Having thus dispossessed the officers of the government of the goods, without payment of duties, and seized and secured them by the strong arm of the State, only one thing more remains to be done, and that is, to cut off all possibility of legal redress; and that, too, is accomplished, or thought to be accomplished. The ordinance declares, that all judicial proceedings, founded on the revenue laws (including, of course, proceedings in the courts of the United States), shall be null and void. This nullifies the judicial power of the United States. Then comes the test-oath act. This requires all State judges and jurors in the State courts to swear that they will execute the ordinance, and all acts of the legislature passed in pursuance thereof. The ordinance declares, that no appeal shall be allowed from the decision of the State courts to the Supreme Court of the United States; and the replevin act makes it an indictable offence for any clerk to furnish a copy of the record, for the purpose of such appeal.
The two principal provisions on which South Carolina relies, to resist the laws of the United States, and nullify the authority of this government, are, therefore, these:—
1. A forcible seizure of goods, before duties are paid or secured, by the power of the State, civil and military.

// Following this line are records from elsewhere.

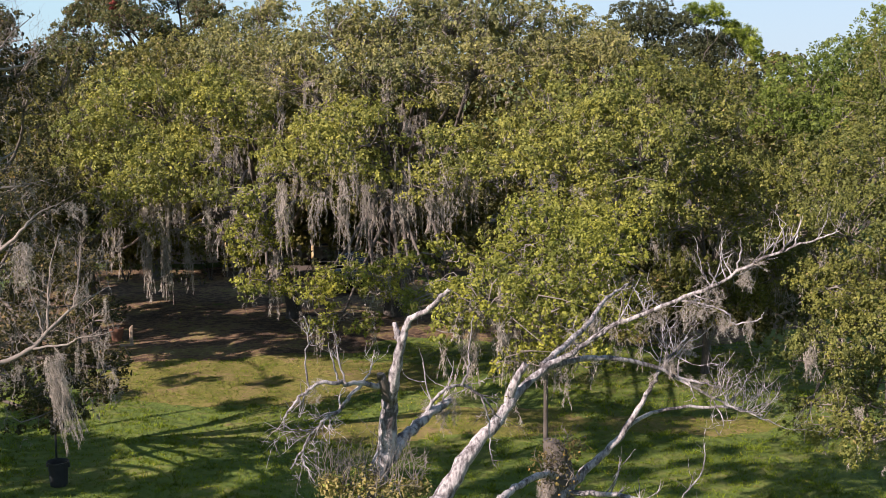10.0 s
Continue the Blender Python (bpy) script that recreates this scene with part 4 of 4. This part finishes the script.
DEAD_SPRIGS = {
    "dry_shoot": [(0.3, 1.0, 6, 0.25, 1, 0.5)],
    "leaning_trunk": [(0.75, 1.0, 16, 0.4, 1, 0.9), (0.55, 0.8, 8, 0.5, 2, 0.2)],
    "arching_branch": [(0.5, 1.0, 4, 0.3, 1, 0.3)],
    "arching_fork": [(0.4, 1.0, 12, 0.45, 2, 0.7)],
    "lower_branch": [(0.6, 1.0, 10, 0.4, 2, 0.5)],
    "lower_fork": [(0.5, 1.0, 14, 0.4, 2, 0.5)],
    "west_arm": [(0.2, 0.9, 4, 0.25, 1, 0.4), (0.8, 1.0, 5, 0.25, 1, -0.3)],
    "sprout": [(0.3, 1.0, 7, 0.16, 1, 0.5)],
    "sprout_c": [(0.3, 1.0, 6, 0.16, 1, 0.5)],
    "sprout_d": [(0.4, 1.0, 6, 0.16, 1, 0.5)],
    "pale_arch": [(0.3, 1.0, 9, 0.22, 2, 0.0)],
    "hanging_twig": [(0.3, 1.0, 5, 0.15, 1, 0.0)],
    "west_fork": [(0.3, 1.0, 12, 0.3, 2, -0.1)],
    "west_drop": [(0.3, 1.0, 6, 0.22, 1, 0.0)],
    "arm": [(0.7, 1.0, 3, 0.4, 1, 0.8)],
    "snag": [(0.6, 1.0, 5, 0.3, 1, 0.9)],
    "ground_fork": [(0.4, 1.0, 6, 0.3, 1, 0.7)],
}
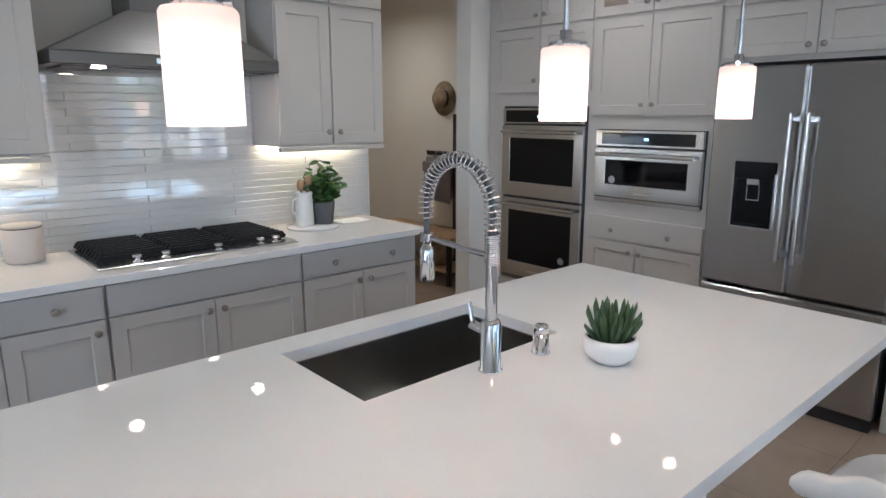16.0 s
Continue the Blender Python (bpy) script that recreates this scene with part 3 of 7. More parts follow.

2. The taking away, by the most effectual means in her power, of all legal redress in the courts of the United States; the confining of judicial proceedings to her own State tribunals; and the compelling of her judges and jurors of these her own courts to take an oath, beforehand, that they will decide all cases according to the ordinance, and the acts passed under it; that is, that they will decide the cause one way. They do not swear to try it, on its own merits; they only swear to decide it as nullification requires.
The character, Sir, of these provisions defies comment. Their object is as plain as their means are extraordinary. They propose direct resistance, by the whole power of the State, to laws of Congress, and cut off, by methods deemed adequate, any redress by legal and judicial authority. They arrest legislation, defy the executive, and banish the judicial power of this government. They authorize and command acts to be done, and done by force, both of numbers and of arms, which, if done, and done by force, are clearly acts of rebellion and treason.
Such, Sir, are the laws of South Carolina; such, Sir, is the peaceable remedy of nullification. Has not nullification reached, Sir, even thus early, that point of direct and forcible resistance to law to which I intimated, three years ago, it plainly tended?